A 1990 letter to Yang from Professor J. Peter Rosenfeld said she would work at Northwestern from Sept. 1, 1990, to May 31, 1993, for an annual salary of $12,000, according to a copy of the letter provided by Yang's lawyer, Jonathan Lustig.

She cared for and observed rats at a psychology laboratory in a study of the effects of opiate derivatives, Lustig said.

To survive without pay, Yang chopped vegetables in a student cafeteria and her husband worked as a busboy, Lustig said. They lived in a one-room apartment with furniture donated by a church, he said.

Northwestern said in a statement last week that Yang signed an agreement with Xia that she wouldn't get paid, though Yang denies it and Northwestern wouldn't produce a copy of the agreement.

Northwestern offered Yang $32,000 while acknowledging there might have been confusion about her salary. The school won't comment beyond its written statement, saying "the matter will now be resolved in court."

Yang's visa application, signed by university officials, also listed the $12,000 annual pay, according to a copy of the application provided by Lustig.

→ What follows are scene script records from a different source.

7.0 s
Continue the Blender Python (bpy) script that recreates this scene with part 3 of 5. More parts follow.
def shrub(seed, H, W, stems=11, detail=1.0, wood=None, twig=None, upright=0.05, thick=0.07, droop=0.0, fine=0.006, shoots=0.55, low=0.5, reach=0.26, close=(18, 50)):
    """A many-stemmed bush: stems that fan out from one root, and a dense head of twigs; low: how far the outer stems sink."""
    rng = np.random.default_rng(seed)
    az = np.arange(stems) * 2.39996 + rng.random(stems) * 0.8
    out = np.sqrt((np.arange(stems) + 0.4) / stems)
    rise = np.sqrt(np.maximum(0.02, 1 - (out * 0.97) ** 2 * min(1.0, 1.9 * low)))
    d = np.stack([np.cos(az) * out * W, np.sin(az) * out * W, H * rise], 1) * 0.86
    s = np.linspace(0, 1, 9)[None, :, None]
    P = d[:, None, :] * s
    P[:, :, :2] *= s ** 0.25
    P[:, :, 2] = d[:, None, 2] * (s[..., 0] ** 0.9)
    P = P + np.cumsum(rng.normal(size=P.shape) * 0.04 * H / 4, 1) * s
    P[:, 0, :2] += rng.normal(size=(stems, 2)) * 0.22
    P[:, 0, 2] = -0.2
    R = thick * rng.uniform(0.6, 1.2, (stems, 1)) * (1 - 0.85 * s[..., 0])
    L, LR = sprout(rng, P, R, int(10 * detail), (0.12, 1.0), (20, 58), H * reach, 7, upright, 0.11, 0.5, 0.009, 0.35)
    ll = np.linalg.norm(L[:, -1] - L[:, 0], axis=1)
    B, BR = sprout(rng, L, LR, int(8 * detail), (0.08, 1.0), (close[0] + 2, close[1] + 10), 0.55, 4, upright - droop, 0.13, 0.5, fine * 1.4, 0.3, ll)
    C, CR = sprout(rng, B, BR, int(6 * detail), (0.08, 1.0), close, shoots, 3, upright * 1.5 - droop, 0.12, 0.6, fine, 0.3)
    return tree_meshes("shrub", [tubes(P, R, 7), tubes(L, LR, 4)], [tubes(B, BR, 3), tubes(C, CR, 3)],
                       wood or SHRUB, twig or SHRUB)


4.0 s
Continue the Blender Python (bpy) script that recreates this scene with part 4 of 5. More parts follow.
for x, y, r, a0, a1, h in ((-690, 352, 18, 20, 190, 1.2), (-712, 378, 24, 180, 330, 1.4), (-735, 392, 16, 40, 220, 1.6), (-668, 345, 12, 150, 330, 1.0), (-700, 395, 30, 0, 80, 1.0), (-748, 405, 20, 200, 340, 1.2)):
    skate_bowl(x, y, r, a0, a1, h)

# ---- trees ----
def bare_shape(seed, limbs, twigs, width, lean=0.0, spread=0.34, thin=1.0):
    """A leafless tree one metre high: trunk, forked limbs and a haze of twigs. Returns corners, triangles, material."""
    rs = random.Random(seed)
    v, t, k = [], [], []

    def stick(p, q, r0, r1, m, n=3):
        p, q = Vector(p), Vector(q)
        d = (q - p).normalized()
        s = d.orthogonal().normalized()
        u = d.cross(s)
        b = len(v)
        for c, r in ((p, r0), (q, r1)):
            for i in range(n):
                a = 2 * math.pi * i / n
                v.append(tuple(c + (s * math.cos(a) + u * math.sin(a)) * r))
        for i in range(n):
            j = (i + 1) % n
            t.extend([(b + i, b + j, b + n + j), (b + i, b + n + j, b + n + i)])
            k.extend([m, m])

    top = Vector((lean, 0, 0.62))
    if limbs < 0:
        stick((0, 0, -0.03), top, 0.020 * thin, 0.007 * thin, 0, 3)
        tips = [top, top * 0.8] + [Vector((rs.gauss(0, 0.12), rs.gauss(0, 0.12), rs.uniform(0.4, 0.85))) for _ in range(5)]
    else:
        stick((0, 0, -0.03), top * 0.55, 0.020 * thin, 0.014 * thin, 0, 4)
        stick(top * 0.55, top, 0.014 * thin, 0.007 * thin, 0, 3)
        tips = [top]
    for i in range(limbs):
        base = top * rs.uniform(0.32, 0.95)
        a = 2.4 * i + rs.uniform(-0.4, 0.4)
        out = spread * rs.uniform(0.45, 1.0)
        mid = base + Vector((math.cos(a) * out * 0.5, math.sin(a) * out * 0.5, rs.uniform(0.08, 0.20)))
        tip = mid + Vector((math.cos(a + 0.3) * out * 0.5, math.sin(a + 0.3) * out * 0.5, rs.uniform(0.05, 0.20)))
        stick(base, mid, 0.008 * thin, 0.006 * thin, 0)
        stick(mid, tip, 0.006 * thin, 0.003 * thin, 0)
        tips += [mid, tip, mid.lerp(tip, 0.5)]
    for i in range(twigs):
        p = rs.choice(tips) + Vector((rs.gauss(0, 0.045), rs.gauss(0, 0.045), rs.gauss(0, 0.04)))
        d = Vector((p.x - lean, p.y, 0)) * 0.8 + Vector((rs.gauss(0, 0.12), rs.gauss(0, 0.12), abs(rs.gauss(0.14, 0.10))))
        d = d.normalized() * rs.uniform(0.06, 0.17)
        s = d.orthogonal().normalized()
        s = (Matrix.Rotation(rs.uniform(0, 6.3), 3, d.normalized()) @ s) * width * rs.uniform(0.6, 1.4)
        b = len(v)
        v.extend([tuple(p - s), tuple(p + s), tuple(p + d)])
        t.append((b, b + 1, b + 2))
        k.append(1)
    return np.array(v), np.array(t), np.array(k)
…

Yang, who doesn't speak English, waited two years before her husband confronted her bosses because she feared risking her status in the United States and her relationship with the school, Lustig said.

"You've got to remember where she came from," he said. "This was an opportunity of a lifetime. Why jeopardize it?"

Yang's husband went to Xia in August to inquire about her pay, Lustig said. When Yang showed up for work the next day, Xia, 54, kicked and beat her with his fists, Lustig said.

Xia didn't return telephone calls to his home and office.